Leave an egg: yes or no?

Discussion in 'Chicken Behaviors and Egglaying' started by Hollyjane, Sep 15, 2010.

  1. Hollyjane

    Hollyjane Hatching

    Sep 7, 2010
    I may have a stupid question, but as an amateur, I'd still like to know the answer. Background: Our coop is now too small for our girls (we intend to upgrade as soon as is financially possible). There's no rooster, and everyone appears to be well, and get along just fine. We built them a side-by-side pair of nest boxes when we saw the first eggs pop-up in the coop. They seem to all be using one of those two nests, and don't seem to produce fewer eggs if we take all of them every day. They did, however, produce fewer eggs today than yesterday, after I left an egg (intentionally) to see whether they'd lay more if I left them something to build on. On the other hand, I was sick and laid-up in bed all day, and my husband failed to feed them and freshen their water in my stead. I don't know what, if any, effect this had on my girls; these are just the facts I see at hand. Still, my mom insists that her grandma always left an egg in the nest, supposedly to stimulate (or maintain) egg production.

    What is your opinion on this matter? Do your hens seem to lay more eggs when an egg (or egg stand-in) is left in the nest? Or is it just an "old wives' tale" that was loosely based on the practice of leaving an egg behind in order to condition the hen to lay in that nest habitually? And, do your hens ever reject a nest if they catch you in the act of stealing their eggs?


  2. mississippifarmboy

    mississippifarmboy collects slightly damaged strays

    I love chickens but hens really aren't very smart. [​IMG] They can't count and don't care if you leave an egg or not. It is handy to either leave an egg in the nest box or put in a wooden egg to teach them where to lay until they learn to use the nest box, but it will not affect the amount of eggs they lay.
    I've always heard that story too, so I tried it both ways to see for myself. No difference that I could tell with mature hens.
    Don't leave too many in the nest though, you might wind up with a broody hen, then she will not give you any eggs until she gets over being broody.

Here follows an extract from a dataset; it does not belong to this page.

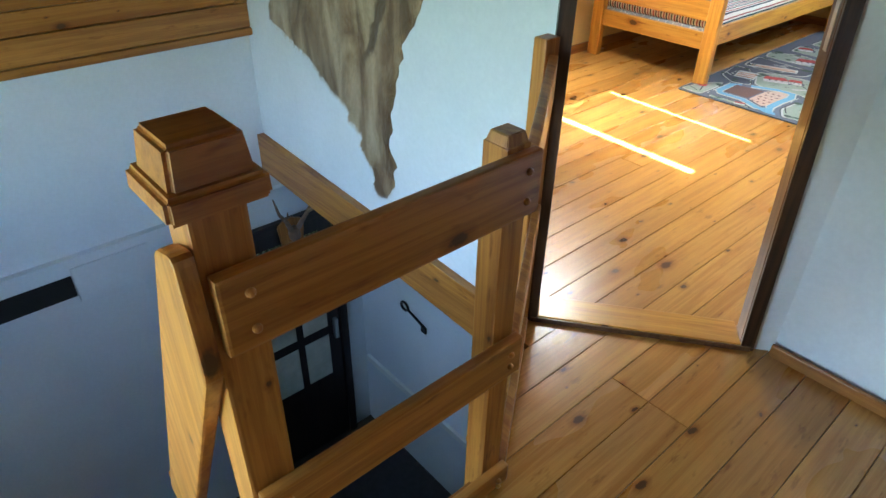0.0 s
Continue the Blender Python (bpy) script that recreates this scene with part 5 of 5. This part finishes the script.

    and [​IMG] from Mississippi
    Last edited: Sep 15, 2010
  3. bigspringshatchery

    bigspringshatchery Songster

    Jun 26, 2010
    Roanoke Alabama
    I have roll away boxes in one of my pens and I get 6/6 from them. So when they enter the nest they don't see anything and they haven't slowed down one bit. And I'm not sure if the water not being changed affected them. You might had one to take the day off. I get one or two that do every now and then.
  4. Tropical Chook

    Tropical Chook Songster

    Jul 5, 2010
    I've been told the same story and I too can say the hens don't lay any more or any less. If it bothered the hens, the battery farms would really have a problem on their hands [​IMG]

    I can also agree with others that most hens take a day off every now and then. Mine seem to lay for about 6 or 7 days, and then they have a day off. After the day of, they lay early morning, with the egg arriving a little later each day until their next day off. For example, if I see one of the hens lay an egg at 4pm, I know she won't be giving an egg the next day.

    Hope this helps and BTW, welcome
  5. Yay Chicks!

    Yay Chicks! Songster

    Apr 15, 2010
    Forest Grove, OR
    When they are getting started, they may lay intermittently anyway. My girls see me steal eggs all the time and yet they continue to lay in the nest box. I guess they figure giving up an egg is a small price to pay for dried mealworms and yogurt [​IMG]
  6. Dora'smom

    Dora'smom Songster

    Dec 14, 2009
    I don't think it makes any difference in productivity. I keep golf balls in my nest boxes because it helps the girls know that the boxes are a good place to lay, as someone already has laid an egg there. [​IMG]
    Sometimes I see one or two of my girls watching me take the eggs, and sometimes they speak in a rather perturbed voice when that happens, but it doesn't change their laying habits.
    I don't leave eggs in the nest box as I would be concerned about one of the girls pecking on an egg in an experimental manner and becoming an egg-eater.